• TASK DIRECTIONS: Extract every line from the records below that contains the word "with".

• Scripts that build animated scenes:
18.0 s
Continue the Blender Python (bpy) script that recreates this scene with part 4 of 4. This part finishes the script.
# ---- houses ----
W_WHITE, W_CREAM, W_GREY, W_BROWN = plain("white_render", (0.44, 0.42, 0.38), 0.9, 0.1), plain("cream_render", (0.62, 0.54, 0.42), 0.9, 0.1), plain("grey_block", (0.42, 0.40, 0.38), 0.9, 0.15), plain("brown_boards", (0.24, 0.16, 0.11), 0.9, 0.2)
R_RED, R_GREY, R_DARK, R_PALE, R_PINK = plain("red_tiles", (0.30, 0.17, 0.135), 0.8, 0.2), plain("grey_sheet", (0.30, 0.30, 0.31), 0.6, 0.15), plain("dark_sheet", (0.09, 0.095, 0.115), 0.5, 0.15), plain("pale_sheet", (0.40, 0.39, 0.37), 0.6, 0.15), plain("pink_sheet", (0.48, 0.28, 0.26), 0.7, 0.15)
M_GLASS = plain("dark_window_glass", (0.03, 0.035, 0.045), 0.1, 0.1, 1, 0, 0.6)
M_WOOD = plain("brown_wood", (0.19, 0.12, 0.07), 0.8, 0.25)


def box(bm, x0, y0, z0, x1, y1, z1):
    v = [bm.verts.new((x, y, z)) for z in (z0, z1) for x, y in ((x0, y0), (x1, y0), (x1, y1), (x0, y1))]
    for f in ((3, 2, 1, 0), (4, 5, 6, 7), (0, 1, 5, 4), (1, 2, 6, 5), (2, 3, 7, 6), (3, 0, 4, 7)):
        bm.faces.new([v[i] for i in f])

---

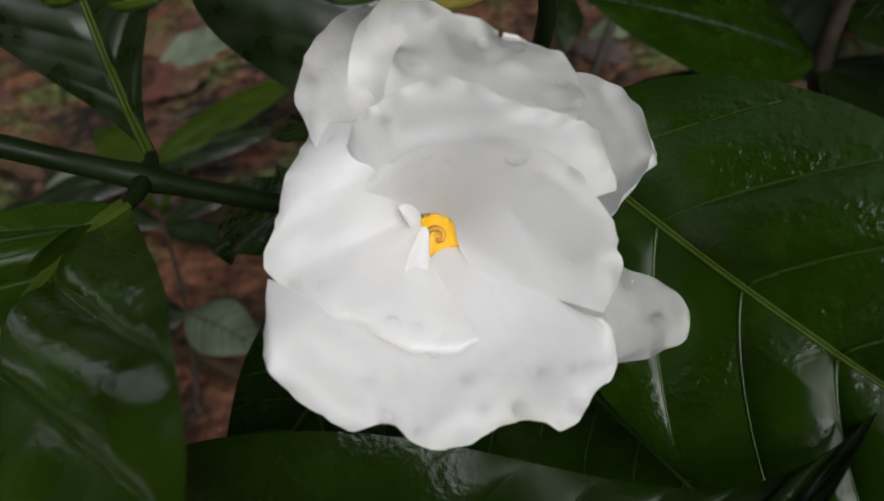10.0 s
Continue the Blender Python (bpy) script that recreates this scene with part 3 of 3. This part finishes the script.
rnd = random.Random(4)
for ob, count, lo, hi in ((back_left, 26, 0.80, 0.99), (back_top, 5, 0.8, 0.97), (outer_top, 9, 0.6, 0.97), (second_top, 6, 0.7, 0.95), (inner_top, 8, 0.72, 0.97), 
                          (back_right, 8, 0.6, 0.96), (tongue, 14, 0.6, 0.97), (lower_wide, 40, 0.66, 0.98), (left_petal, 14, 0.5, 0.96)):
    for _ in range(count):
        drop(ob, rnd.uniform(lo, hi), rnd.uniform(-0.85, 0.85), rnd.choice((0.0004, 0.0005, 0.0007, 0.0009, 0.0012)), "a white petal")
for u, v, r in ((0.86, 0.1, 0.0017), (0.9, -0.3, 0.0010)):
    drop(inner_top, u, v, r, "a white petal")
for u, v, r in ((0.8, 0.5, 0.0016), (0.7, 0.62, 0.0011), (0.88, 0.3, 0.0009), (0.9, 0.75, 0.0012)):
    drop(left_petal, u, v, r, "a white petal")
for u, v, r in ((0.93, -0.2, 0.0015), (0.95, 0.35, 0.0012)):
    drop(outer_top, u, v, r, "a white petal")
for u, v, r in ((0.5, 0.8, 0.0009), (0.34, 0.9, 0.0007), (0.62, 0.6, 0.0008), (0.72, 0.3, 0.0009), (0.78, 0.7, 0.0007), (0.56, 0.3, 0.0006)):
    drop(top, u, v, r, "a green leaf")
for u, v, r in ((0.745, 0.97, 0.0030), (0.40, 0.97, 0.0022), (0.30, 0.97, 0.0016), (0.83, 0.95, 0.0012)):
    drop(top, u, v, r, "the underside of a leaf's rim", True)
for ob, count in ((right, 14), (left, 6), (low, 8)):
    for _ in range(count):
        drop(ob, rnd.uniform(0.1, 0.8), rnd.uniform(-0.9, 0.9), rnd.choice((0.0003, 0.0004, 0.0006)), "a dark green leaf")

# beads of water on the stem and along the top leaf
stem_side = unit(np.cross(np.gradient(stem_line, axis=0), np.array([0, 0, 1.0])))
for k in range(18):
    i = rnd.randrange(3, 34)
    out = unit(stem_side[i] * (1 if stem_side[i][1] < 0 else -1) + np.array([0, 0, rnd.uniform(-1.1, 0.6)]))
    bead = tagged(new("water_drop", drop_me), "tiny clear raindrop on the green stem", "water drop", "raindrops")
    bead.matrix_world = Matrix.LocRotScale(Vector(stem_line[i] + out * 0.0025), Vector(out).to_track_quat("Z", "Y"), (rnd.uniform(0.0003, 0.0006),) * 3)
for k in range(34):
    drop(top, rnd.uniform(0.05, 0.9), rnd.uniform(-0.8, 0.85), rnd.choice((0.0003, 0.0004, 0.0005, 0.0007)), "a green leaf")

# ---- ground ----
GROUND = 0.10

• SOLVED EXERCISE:
Continue the Blender Python (bpy) script that recreates this scene with part 4 of 4. This part finishes the script.
Continue the Blender Python (bpy) script that recreates this scene with part 3 of 3. This part finishes the script.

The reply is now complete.